Nonetheless, my impression is that all external RAM can only run as fast as Hub RAM because the i/o is on that same buss. Am I wrong?
I don't have any performance figures to hand but I'm sure they have been posted on the various ext RAM threads.
Heater, just for hardware comparison sake I implemented heater_fft 2.0 in a language (David Betz xBasic) that supports HUB only and 2xQuadSPI Flash (10 pin interface).
The HUB only version finished heater_fft in about 2.574 seconds and the Flash version finished in 3.802 seconds. That's only a %47.7 slow down.
I'd like to see the performance difference on one of the "faster" solutions. Flash is not RAM, but a similar SRAM solution is on my desk ... I have to port the cache driver before I'll know the performance difference for that.
HUB ony at 96MHz
SpinSocket-Flash (4MB code space cached in HUB at 96MHz)
Those heater_fft results don't look right to me.
Maybe it was 1.0 instead of 2.0. All i know is the results were identical to the SPIN version with #define SPINBUTTERFLIES except for performance. I didn't bother with PASMBUTTERFLIES since it's not exercising the "business part" of language.
I am now rereading Andre's documentation for the Xtreme 512K ram as it is an interesting 8bit wide device that was intended to be well suited for video support.
Actually, it's not too bad. It's certainly not the slowest XMM Ram platform I have.
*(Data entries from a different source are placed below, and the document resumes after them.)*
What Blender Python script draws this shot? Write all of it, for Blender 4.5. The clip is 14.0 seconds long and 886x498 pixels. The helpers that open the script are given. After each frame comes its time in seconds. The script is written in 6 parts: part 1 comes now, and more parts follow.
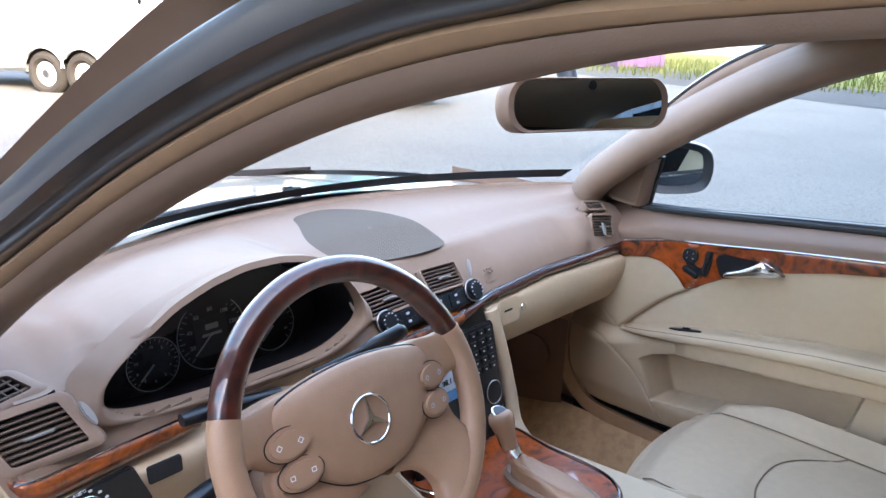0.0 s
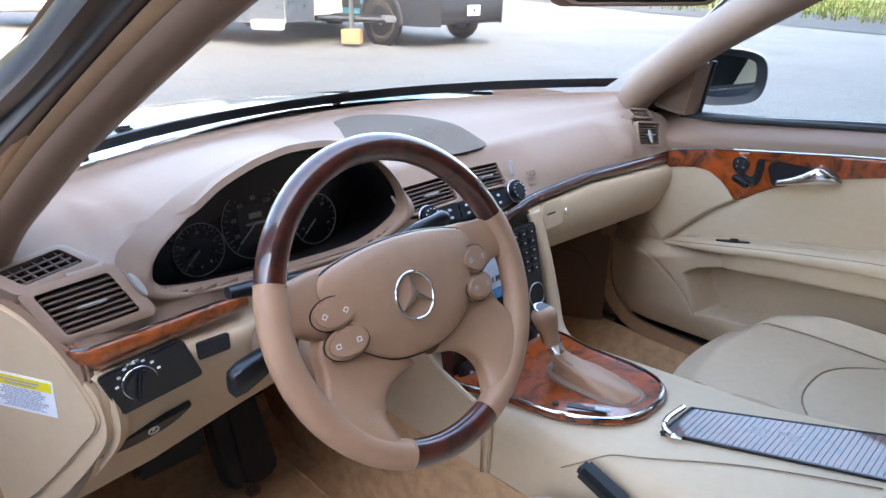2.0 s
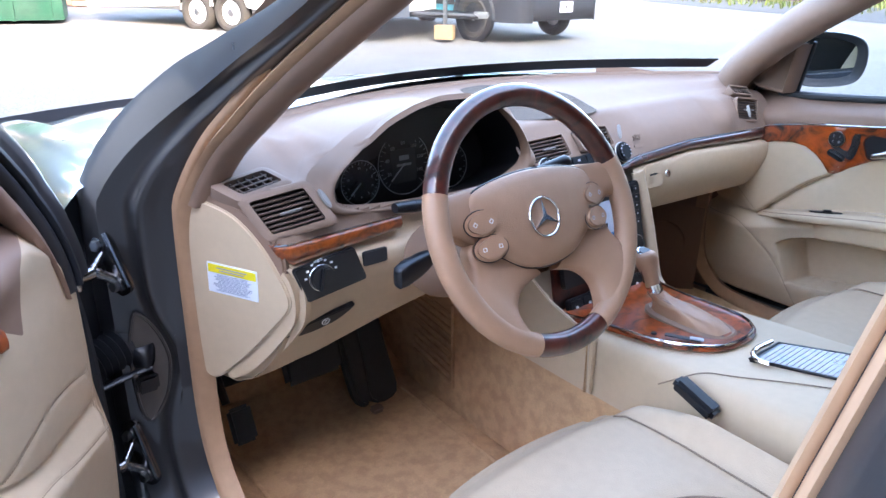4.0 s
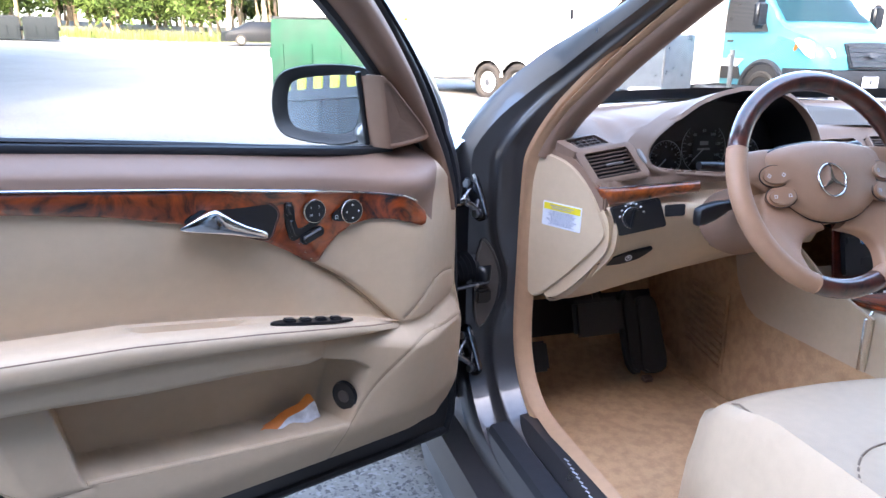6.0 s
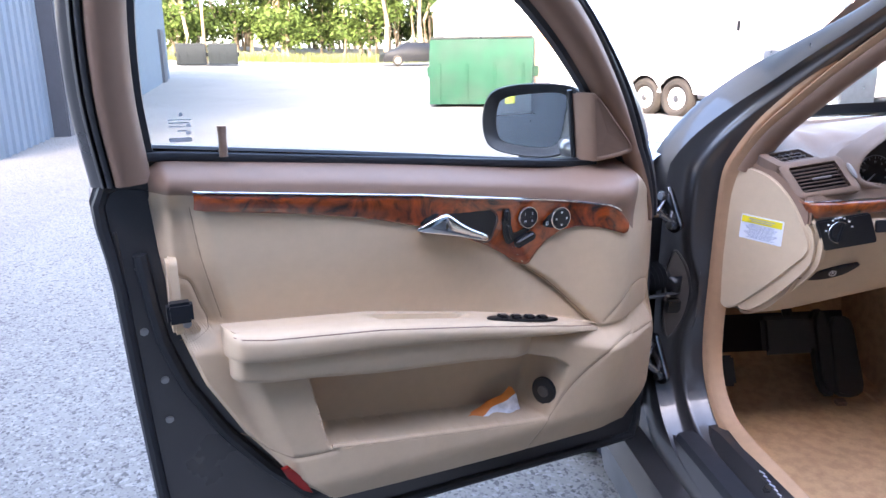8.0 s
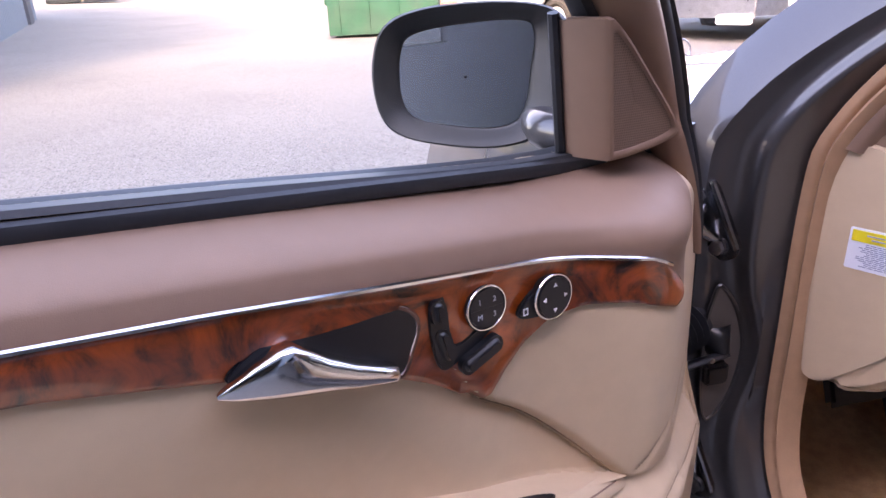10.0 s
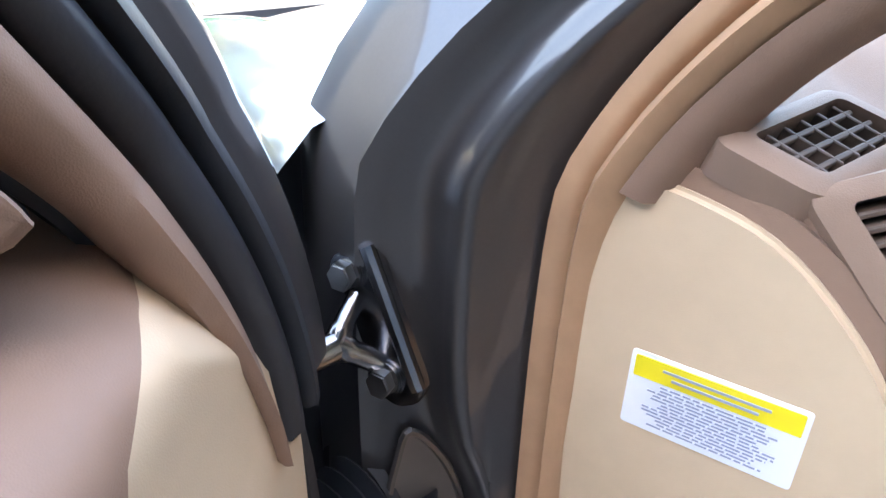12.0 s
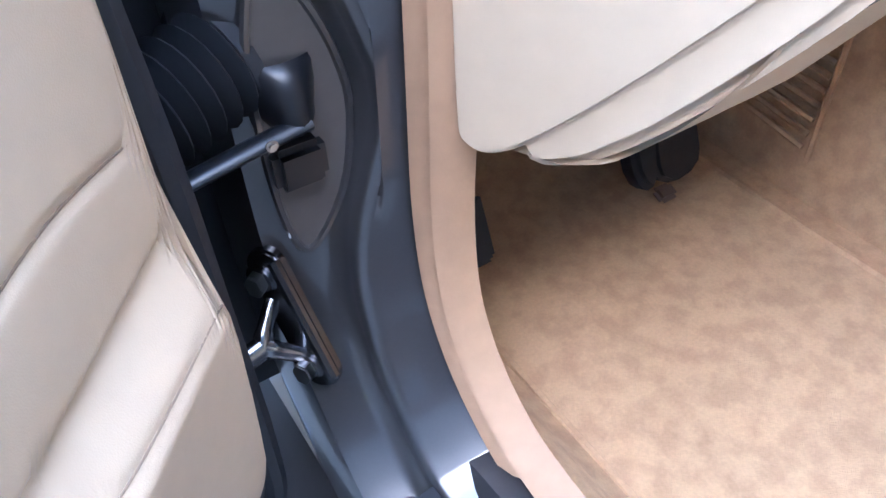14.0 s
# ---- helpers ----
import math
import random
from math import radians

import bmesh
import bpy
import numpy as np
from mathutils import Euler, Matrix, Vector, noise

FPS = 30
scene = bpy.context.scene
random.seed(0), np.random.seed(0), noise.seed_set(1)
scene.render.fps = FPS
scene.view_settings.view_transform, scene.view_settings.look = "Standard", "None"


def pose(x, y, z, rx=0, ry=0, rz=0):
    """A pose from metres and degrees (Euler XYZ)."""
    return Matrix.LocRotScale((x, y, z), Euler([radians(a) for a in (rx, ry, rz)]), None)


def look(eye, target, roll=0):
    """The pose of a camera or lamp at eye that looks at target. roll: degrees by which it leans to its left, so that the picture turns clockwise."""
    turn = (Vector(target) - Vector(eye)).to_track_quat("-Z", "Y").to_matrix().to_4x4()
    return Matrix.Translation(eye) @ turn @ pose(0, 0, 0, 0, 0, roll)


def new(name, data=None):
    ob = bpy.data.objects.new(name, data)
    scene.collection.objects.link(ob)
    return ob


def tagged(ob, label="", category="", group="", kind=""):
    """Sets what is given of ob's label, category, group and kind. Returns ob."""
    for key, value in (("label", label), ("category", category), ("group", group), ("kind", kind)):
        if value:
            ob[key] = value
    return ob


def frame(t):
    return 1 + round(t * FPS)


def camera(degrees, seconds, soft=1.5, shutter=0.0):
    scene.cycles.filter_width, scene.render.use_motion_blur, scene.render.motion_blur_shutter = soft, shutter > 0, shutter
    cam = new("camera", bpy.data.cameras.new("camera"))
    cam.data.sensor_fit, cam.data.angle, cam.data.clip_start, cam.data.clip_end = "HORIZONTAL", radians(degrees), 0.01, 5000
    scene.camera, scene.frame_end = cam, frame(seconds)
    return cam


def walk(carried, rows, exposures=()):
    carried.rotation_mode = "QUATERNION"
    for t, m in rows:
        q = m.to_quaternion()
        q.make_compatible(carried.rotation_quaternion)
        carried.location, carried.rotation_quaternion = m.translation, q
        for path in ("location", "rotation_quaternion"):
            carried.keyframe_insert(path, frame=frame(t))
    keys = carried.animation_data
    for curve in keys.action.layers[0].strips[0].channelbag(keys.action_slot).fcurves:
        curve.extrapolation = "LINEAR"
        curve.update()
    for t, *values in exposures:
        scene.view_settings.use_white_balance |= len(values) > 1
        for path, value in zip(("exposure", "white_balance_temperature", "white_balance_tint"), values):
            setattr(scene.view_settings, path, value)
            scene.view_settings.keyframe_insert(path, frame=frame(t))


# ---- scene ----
cam = camera(64.64, 14.0)
PATH = [
    (0, (-0.8167, 0.0308, 1.3655), (0.6284, 1.2831, 0.7794), 2.04),
    (0.5, (-0.7894, 0.0317, 1.3312), (0.5957, 1.3282, 0.6982), 1.24),
    (1, (-0.8002, 0.0329, 1.3100), (0.5616, 1.3337, 0.6366), 1.04),
    (1.5, (-0.8117, 0.0295, 1.2967), (0.5354, 1.3274, 0.5893), 0.91),
    (2, (-0.8288, 0.0267, 1.2860), (0.5082, 1.3198, 0.5508), 0.98),
    (2.2, (-0.8335, 0.0249, 1.2823), (0.4985, 1.3191, 0.5400), 0.95),
    (4.3, (-1.0559, -0.1257, 1.2459), (0.0486, 1.3805, 0.5306), 0.84),
    (4.5, (-1.0813, -0.1708, 1.2158), (-0.0310, 1.3928, 0.5435), 0.72),
    (5, (-1.1278, -0.2656, 1.1922), (-0.2329, 1.4091, 0.5642), 0.74),
    (5.5, (-1.1962, -0.3003, 1.1699), (-0.4644, 1.4670, 0.5857), 0.78),
    (6, (-1.2751, -0.3327, 1.1439), (-0.6928, 1.4996, 0.5927), 0.69),
    (6.5, (-1.3404, -0.3677, 1.1370), (-0.8934, 1.5090, 0.6097), 0.61),
    (7, (-1.3768, -0.3994, 1.1345), (-1.0442, 1.5052, 0.6229), 0.27),
    (7.5, (-1.3985, -0.4245, 1.1387), (-1.1684, 1.4975, 0.6356), -0.10),
    (7.7, (-1.3995, -0.4270, 1.1500), (-1.2155, 1.5002, 0.6479), -0.49),
    (10, (-1.2773, 0.2614, 1.1280), (-0.8774, 2.0927, 0.4307), -2.86),
    (10.5, (-1.1768, 0.3446, 1.1227), (-0.6596, 2.1182, 0.3566), -2.72),
    (11, (-1.0735, 0.4309, 1.1124), (-0.4081, 2.1361, 0.3065), -1.55),
    (11.5, (-0.9683, 0.5569, 1.1172), (-0.2326, 2.2121, 0.2692), 0.17),
    (12, (-0.9183, 0.6336, 1.0693), (-0.1134, 2.2413, 0.1932), 0.49),
    (12.5, (-0.9148, 0.6566, 1.0097), (-0.0759, 2.1904, 0.0383), 0.86),
    (13, (-0.9082, 0.6605, 0.9713), (-0.0880, 2.0938, -0.1569), 0.10),
    (13.5, (-0.8905, 0.6487, 0.9213), (-0.1230, 1.9908, -0.3475), -1.31),
    (14, (-0.8932, 0.6163, 0.8962), (-0.1044, 1.8480, -0.4678), -1.61),
]
walk(cam, [(t, look(eye, target, roll)) for t, eye, target, roll in PATH],
     exposures=((0, 3.0, 6850, 13), (2.2, 3.0, 6850, 13), (4.3, 3.25, 6300, 15), (7.7, 3.25, 6450, 18), (10, 2.92, 7450, 37), (10.5, 3.1, 7550, 37), (11, 3.48, 7550, 32), (11.5, 3.62, 7200, 14), (12, 3.60, 7200, 12), (13, 3.75, 5950, 10), (13.5, 4.02, 5800, 10), (14, 4.28, 5700, 11)))

# ---- light ----
SUN_EL, SUN_AZ = 27.0, 198.0   # the sun stands behind the building at the camera's back
world = bpy.data.worlds.new("world")
scene.world = world
world.use_nodes = True
wn = world.node_tree.nodes
sky = wn.new("ShaderNodeTexSky")
sky.sky_type, sky.sun_disc = "NISHITA", False
sky.sun_elevation, sky.sun_rotation = radians(SUN_EL), radians(SUN_AZ)
sky.air_density, sky.dust_density = 1.0, 4.0
wn["Background"].inputs["Strength"].default_value = 0.34
world.node_tree.links.new(sky.outputs[0], wn["Background"].inputs["Color"])
sun = new("sun", bpy.data.lights.new("sun", "SUN"))
sun.data.energy, sun.data.angle, sun.data.color = 0.6, radians(0.6), (1.0, 0.93, 0.82)
az, el = radians(SUN_AZ), radians(SUN_EL)
sun_dir = Vector((math.sin(az) * math.cos(el), math.cos(az) * math.cos(el), math.sin(el)))
sun.matrix_world = look(sun_dir * 60, (0, 0, 0))


# ---- materials ----
def material(name, color, rough=0.5, metal=0.0, vary=0.12, scale=8.0, bump=0.0, bump_scale=400.0, coat=0.0,
             spec=0.5, kind="noise", second=None, mix_scale=3.0, fine=60.0):
    """A procedural surface: base colour that varies at two scales, with fine relief."""
    m = bpy.data.materials.new(name)
    m.use_nodes = True
    n, l = m.node_tree.nodes, m.node_tree.links
    b = n["Principled BSDF"]
    co = n.new("ShaderNodeTexCoord")
    b.inputs["Roughness"].default_value, b.inputs["Metallic"].default_value = rough, metal
    b.inputs["Coat Weight"].default_value, b.inputs["Coat Roughness"].default_value = coat, 0.04
    b.inputs["Specular IOR Level"].default_value = spec
    big, small = n.new("ShaderNodeTexNoise"), n.new("ShaderNodeTexNoise")
    big.inputs["Scale"].default_value, small.inputs["Scale"].default_value = scale, fine
    big.inputs["Detail"].default_value, small.inputs["Detail"].default_value = 4, 3
    for t in (big, small):
        l.new(co.outputs["Object"], t.inputs["Vector"])
    add = n.new("ShaderNodeMath")
    add.operation = "ADD"
    l.new(big.outputs[0], add.inputs[0])
    l.new(small.outputs[0], add.inputs[1])
    ramp = n.new("ShaderNodeMapRange")
    ramp.inputs[1].default_value, ramp.inputs[2].default_value = 0.6, 1.4
    ramp.inputs[3].default_value, ramp.inputs[4].default_value = 1 - vary, 1 + vary
    l.new(add.outputs[0], ramp.inputs[0])
    mul = n.new("ShaderNodeVectorMath")
    mul.operation = "SCALE"
    mul.inputs[0].default_value = color
    if second:
        patch = n.new("ShaderNodeTexNoise")
        patch.inputs["Scale"].default_value, patch.inputs["Detail"].default_value = mix_scale, 6
        l.new(co.outputs["Object"], patch.inputs["Vector"])
        cr = n.new("ShaderNodeValToRGB")
        cr.color_ramp.elements[0].position, cr.color_ramp.elements[1].position = 0.42, 0.62
        cr.color_ramp.elements[0].color, cr.color_ramp.elements[1].color = (*color, 1), (*second, 1)
        l.new(patch.outputs[0], cr.inputs[0])
        l.new(cr.outputs[0], mul.inputs[0])
    l.new(ramp.outputs[0], mul.inputs["Scale"])
    l.new(mul.outputs[0], b.inputs["Base Color"])
    rr = n.new("ShaderNodeMapRange")
    rr.inputs[3].default_value, rr.inputs[4].default_value = max(0.01, rough - min(0.08, rough * 0.25)), min(1, rough + min(0.08, rough * 0.25))
    l.new(big.outputs[0], rr.inputs[0])
    l.new(rr.outputs[0], b.inputs["Roughness"])
    if bump:
        t = n.new("ShaderNodeTexVoronoi" if kind == "grain" else "ShaderNodeTexNoise")
        t.inputs["Scale"].default_value = bump_scale
        l.new(co.outputs["Object"], t.inputs["Vector"])
        bp = n.new("ShaderNodeBump")
        bp.inputs["Strength"].default_value, bp.inputs["Distance"].default_value = bump, 0.001
        l.new(t.outputs[0], bp.inputs["Height"])
        l.new(bp.outputs[0], b.inputs["Normal"])
    return m


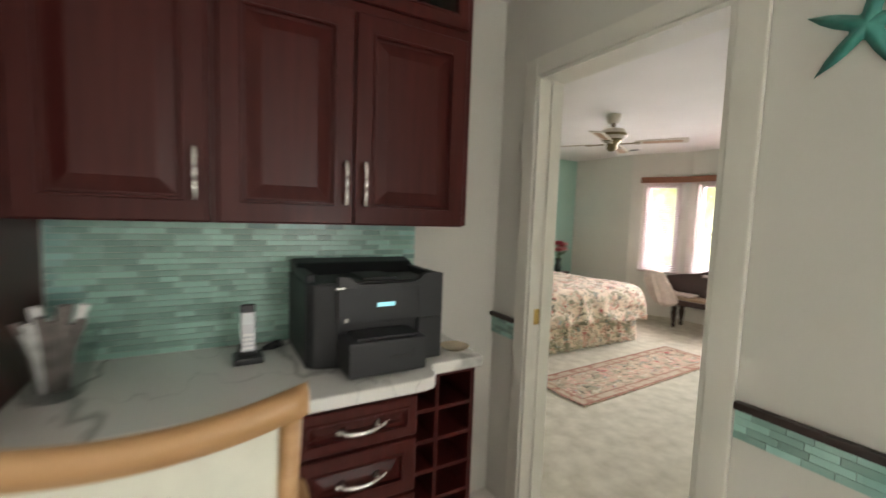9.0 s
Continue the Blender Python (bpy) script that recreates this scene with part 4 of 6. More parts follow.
cabinet("upper_cabinet", on_nook(0.953, 2.13), 0.84, 0.305, ZU, H - 0.003, [("raised", 0.01, 0.405, ZU, UP, ("v", "r", "b")), ("raised", 0.405, 0.83, ZU, UP, ("v", "l", "b")),
        ("glass", 0.01, 0.405, UP + 0.03, H - 0.03, ("v", "r", "m")), ("glass", 0.405, 0.83, UP + 0.03, H - 0.03, ("v", "l", "m"))], "dark cherry double upper cabinet above the desk", crown=0.05, end="r", shelf=(UP + 0.05,))
cabinet("base_cabinet", on_nook(0.775, 1.895), 0.37, 0.54, 0.0, ZC, [("raised", 0.0, 0.37, 0.735, 0.865, ("h", 0.5)), ("raised", 0.0, 0.37, 0.555, 0.73, ("h", 0.5)), ("raised", 0.0, 0.37, 0.375, 0.55, ("h", 0.5)), ("raised", 0.0, 0.37, 0.12, 0.37, ("h", 0.5))],
        "dark cherry drawer base under the desk counter", toe=0.10)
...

The "auto increment" function for addresses means that as long as you are reading successive bytes it is quite quick. This was intended for streaming data, but it works for streaming instruction fetches as well.
You only need to slow down on the corners (so to speak)!.
Ross.
The 10 pin SPI RAM and Flash solutions I'm producing are twice the performance for less than half the price. Big QuadSPI Flash chips are even cheaper. I received the 64K x8 SPI RAM samples (512KB/board) and will be testing them soon. QuadSPI Flash addressing is much faster than for SPI SRAM.